Given records >>
⟨

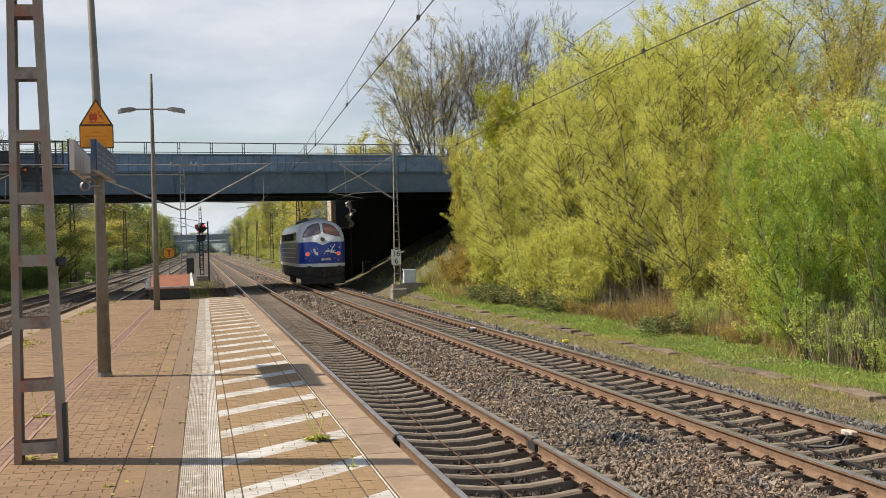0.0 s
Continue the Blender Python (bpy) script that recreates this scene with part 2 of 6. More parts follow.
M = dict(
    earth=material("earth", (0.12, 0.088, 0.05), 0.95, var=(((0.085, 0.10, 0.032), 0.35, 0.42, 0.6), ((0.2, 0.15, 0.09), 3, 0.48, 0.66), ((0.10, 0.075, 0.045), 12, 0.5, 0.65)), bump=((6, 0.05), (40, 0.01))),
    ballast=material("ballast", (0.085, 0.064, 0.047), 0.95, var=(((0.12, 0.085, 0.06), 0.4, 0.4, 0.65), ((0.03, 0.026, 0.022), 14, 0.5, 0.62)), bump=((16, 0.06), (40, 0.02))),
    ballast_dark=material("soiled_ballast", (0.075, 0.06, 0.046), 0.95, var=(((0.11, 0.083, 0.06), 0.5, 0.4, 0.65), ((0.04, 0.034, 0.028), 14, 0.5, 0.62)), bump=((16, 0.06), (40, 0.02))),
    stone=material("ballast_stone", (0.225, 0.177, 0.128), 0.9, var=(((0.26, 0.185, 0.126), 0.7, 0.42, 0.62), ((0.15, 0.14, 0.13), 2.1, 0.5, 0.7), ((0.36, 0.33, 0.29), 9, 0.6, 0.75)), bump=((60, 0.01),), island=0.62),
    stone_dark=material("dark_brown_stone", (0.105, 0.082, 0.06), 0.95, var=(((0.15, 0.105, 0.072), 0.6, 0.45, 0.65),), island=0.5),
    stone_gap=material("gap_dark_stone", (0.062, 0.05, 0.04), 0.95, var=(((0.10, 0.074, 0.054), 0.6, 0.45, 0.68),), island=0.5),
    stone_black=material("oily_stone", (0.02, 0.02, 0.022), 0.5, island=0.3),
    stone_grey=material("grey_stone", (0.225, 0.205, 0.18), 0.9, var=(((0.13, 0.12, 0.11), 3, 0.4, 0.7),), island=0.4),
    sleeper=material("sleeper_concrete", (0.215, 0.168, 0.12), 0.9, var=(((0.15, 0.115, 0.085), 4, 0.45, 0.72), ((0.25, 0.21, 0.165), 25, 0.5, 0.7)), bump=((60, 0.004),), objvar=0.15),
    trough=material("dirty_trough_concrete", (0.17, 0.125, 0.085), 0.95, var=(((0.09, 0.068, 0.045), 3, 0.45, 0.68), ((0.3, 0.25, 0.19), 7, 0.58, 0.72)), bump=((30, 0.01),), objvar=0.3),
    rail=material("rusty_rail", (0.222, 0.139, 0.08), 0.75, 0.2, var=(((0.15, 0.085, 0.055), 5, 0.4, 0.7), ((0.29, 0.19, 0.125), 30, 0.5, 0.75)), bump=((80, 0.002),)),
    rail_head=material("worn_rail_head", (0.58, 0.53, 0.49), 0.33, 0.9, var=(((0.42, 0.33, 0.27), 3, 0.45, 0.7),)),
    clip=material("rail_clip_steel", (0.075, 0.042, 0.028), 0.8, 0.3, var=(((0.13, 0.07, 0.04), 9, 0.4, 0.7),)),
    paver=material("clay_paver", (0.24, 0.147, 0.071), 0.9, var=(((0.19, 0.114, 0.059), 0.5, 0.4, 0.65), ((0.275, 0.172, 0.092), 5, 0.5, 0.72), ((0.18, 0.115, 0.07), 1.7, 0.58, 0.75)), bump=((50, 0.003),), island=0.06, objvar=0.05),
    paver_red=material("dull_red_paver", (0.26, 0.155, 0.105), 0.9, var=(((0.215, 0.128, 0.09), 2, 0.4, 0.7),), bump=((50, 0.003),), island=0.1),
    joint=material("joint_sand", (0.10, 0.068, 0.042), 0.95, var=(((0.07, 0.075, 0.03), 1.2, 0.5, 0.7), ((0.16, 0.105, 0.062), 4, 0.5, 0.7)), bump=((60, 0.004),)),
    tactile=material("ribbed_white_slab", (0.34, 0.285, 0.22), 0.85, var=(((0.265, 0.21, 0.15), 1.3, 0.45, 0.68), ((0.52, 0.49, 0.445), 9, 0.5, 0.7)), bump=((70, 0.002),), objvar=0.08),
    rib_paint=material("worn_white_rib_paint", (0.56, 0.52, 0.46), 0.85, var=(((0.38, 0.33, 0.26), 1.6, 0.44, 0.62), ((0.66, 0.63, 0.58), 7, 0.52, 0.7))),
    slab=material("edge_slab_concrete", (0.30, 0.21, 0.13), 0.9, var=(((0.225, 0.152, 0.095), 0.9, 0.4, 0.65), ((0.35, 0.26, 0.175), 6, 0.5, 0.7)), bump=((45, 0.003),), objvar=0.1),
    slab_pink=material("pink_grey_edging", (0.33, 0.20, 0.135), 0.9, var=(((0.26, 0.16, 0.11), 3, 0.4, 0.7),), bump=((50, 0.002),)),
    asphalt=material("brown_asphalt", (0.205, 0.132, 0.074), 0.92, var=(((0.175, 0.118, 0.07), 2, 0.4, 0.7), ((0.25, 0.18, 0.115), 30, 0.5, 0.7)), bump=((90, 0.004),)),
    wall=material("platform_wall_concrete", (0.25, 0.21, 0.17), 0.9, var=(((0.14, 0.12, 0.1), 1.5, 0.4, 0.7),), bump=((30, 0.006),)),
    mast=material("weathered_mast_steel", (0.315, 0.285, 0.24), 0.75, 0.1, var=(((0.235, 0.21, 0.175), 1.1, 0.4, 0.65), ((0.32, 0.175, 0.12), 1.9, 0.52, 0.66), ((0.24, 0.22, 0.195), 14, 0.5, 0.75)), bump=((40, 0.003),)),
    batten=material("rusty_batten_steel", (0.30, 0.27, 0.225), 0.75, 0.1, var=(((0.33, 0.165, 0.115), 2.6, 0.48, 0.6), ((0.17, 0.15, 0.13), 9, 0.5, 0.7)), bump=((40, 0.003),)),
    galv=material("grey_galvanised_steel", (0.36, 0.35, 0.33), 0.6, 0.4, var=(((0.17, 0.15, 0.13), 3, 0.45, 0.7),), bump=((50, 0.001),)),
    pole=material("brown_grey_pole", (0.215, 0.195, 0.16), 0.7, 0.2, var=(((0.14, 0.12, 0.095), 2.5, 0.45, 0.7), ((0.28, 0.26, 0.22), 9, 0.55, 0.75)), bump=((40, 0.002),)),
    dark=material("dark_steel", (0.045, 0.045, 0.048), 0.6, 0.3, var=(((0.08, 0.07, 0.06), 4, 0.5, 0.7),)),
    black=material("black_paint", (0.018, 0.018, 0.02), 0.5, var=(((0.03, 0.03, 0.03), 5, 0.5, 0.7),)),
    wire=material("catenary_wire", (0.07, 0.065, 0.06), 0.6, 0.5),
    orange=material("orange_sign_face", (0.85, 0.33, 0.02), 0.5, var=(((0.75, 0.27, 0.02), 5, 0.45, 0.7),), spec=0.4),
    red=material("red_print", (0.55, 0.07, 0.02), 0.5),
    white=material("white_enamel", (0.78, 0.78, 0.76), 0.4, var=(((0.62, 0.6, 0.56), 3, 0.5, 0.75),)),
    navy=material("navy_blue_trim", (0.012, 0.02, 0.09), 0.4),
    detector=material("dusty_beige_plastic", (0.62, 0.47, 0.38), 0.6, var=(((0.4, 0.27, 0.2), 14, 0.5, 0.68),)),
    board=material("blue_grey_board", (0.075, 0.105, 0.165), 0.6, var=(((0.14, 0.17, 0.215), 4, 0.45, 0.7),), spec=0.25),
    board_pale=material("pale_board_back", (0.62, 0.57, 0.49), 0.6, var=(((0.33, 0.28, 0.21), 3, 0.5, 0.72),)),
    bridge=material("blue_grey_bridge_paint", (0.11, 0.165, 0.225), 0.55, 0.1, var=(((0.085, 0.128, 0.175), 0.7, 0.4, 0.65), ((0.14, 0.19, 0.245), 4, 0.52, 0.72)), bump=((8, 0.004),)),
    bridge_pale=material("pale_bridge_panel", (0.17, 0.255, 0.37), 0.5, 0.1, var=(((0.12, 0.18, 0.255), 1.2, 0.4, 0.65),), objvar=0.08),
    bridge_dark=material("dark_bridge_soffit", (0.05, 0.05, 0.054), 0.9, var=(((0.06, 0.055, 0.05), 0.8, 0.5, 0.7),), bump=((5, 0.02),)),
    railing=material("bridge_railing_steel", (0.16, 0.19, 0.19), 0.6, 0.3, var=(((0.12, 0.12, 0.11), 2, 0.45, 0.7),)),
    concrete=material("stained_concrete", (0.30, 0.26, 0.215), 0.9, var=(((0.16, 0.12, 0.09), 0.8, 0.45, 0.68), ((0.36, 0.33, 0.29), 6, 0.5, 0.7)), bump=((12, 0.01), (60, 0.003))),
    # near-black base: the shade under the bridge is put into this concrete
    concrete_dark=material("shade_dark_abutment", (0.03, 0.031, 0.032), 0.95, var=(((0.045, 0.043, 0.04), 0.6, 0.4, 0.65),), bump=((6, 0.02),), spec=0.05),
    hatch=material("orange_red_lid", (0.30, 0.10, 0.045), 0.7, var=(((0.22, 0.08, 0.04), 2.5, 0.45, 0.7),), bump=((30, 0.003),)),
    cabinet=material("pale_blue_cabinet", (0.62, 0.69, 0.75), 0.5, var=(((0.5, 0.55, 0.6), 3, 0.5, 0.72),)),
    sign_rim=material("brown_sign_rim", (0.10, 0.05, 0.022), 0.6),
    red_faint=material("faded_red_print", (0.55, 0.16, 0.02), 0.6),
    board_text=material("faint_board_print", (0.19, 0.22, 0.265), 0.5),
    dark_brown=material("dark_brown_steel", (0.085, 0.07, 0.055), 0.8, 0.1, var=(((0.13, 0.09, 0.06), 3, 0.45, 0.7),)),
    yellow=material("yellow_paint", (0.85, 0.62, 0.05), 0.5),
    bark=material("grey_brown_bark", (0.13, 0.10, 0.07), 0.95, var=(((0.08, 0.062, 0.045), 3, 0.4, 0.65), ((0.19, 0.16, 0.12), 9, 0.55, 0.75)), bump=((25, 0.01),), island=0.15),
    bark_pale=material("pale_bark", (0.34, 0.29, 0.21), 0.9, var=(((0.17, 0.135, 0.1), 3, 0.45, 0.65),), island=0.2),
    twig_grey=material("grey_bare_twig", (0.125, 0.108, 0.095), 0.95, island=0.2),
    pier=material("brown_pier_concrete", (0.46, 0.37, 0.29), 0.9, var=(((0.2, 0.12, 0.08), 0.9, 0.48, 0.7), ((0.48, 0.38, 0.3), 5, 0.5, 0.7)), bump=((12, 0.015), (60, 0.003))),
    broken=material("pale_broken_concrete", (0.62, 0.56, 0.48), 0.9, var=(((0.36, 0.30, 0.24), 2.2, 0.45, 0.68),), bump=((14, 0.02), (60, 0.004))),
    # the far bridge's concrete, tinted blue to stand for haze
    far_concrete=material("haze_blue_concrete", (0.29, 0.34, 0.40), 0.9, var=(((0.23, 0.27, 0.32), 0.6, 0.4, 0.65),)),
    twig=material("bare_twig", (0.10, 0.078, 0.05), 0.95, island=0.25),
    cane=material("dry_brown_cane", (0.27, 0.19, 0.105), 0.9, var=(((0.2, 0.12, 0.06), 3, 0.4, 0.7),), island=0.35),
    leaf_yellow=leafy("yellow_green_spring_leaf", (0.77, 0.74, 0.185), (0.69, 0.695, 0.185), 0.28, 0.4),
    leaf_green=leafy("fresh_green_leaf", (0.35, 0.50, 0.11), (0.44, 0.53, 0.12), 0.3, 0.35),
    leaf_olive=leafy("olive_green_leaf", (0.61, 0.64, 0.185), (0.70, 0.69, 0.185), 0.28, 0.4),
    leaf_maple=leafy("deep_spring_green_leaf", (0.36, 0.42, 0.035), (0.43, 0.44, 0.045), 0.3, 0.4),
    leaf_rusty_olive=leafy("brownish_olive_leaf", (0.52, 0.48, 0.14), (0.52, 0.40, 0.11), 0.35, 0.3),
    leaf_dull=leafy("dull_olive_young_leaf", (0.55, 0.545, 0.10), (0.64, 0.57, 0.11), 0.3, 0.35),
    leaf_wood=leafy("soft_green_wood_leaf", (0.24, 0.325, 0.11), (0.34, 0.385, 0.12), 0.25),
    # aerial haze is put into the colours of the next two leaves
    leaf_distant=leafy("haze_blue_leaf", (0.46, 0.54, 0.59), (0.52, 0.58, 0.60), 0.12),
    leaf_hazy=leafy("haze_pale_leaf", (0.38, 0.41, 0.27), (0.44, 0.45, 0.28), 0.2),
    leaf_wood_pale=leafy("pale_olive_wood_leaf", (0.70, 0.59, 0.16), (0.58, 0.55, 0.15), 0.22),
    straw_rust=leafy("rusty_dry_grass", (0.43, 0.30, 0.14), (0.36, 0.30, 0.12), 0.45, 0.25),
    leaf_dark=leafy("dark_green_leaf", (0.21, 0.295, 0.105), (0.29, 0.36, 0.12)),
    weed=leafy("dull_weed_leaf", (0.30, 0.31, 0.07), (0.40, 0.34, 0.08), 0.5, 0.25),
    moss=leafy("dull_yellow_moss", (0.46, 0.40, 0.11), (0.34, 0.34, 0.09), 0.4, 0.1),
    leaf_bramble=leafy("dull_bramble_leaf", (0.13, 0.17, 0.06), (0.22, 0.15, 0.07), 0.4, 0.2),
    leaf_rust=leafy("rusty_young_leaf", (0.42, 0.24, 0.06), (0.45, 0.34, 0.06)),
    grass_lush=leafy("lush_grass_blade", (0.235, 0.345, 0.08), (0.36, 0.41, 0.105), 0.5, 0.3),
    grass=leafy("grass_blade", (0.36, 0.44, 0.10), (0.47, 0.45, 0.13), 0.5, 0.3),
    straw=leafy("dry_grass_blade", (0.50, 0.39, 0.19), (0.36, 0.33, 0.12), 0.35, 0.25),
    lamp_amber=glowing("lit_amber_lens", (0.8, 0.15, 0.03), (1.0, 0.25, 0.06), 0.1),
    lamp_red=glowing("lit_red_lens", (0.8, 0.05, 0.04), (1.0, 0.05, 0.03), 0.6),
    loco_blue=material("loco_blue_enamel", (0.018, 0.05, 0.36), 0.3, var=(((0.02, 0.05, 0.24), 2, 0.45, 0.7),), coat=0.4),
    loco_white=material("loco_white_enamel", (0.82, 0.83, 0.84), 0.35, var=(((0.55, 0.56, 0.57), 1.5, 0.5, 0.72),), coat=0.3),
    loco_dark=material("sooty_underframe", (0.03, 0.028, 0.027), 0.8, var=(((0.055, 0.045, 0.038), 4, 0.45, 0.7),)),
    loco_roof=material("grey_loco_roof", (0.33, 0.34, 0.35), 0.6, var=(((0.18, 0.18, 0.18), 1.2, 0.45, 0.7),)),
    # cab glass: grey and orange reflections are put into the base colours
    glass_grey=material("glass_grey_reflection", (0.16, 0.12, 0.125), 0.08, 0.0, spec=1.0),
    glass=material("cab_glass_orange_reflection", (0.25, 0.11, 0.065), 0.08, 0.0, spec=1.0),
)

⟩
⟨

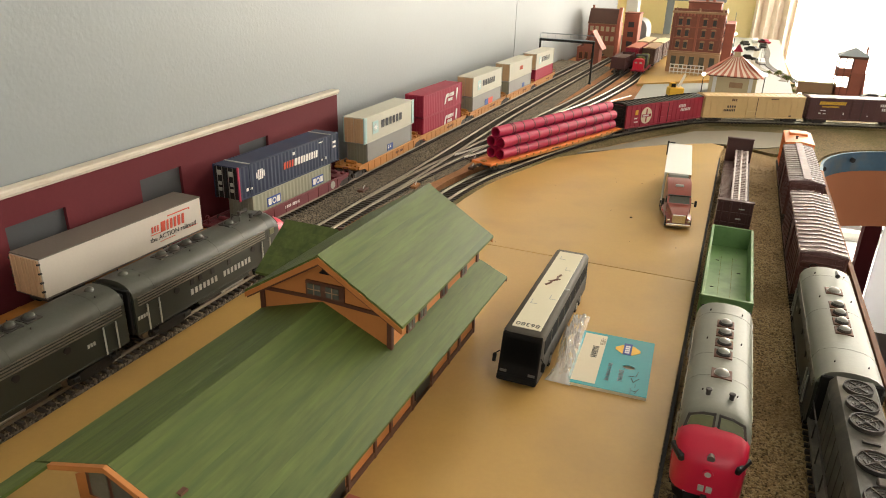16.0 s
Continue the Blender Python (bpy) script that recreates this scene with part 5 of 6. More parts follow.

⟩

Problem requirements >>
Find the word "that" and list each line it appears in.

Result for this exercise >>
Continue the Blender Python (bpy) script that recreates this scene with part 2 of 6. More parts follow.
Continue the Blender Python (bpy) script that recreates this scene with part 5 of 6. More parts follow.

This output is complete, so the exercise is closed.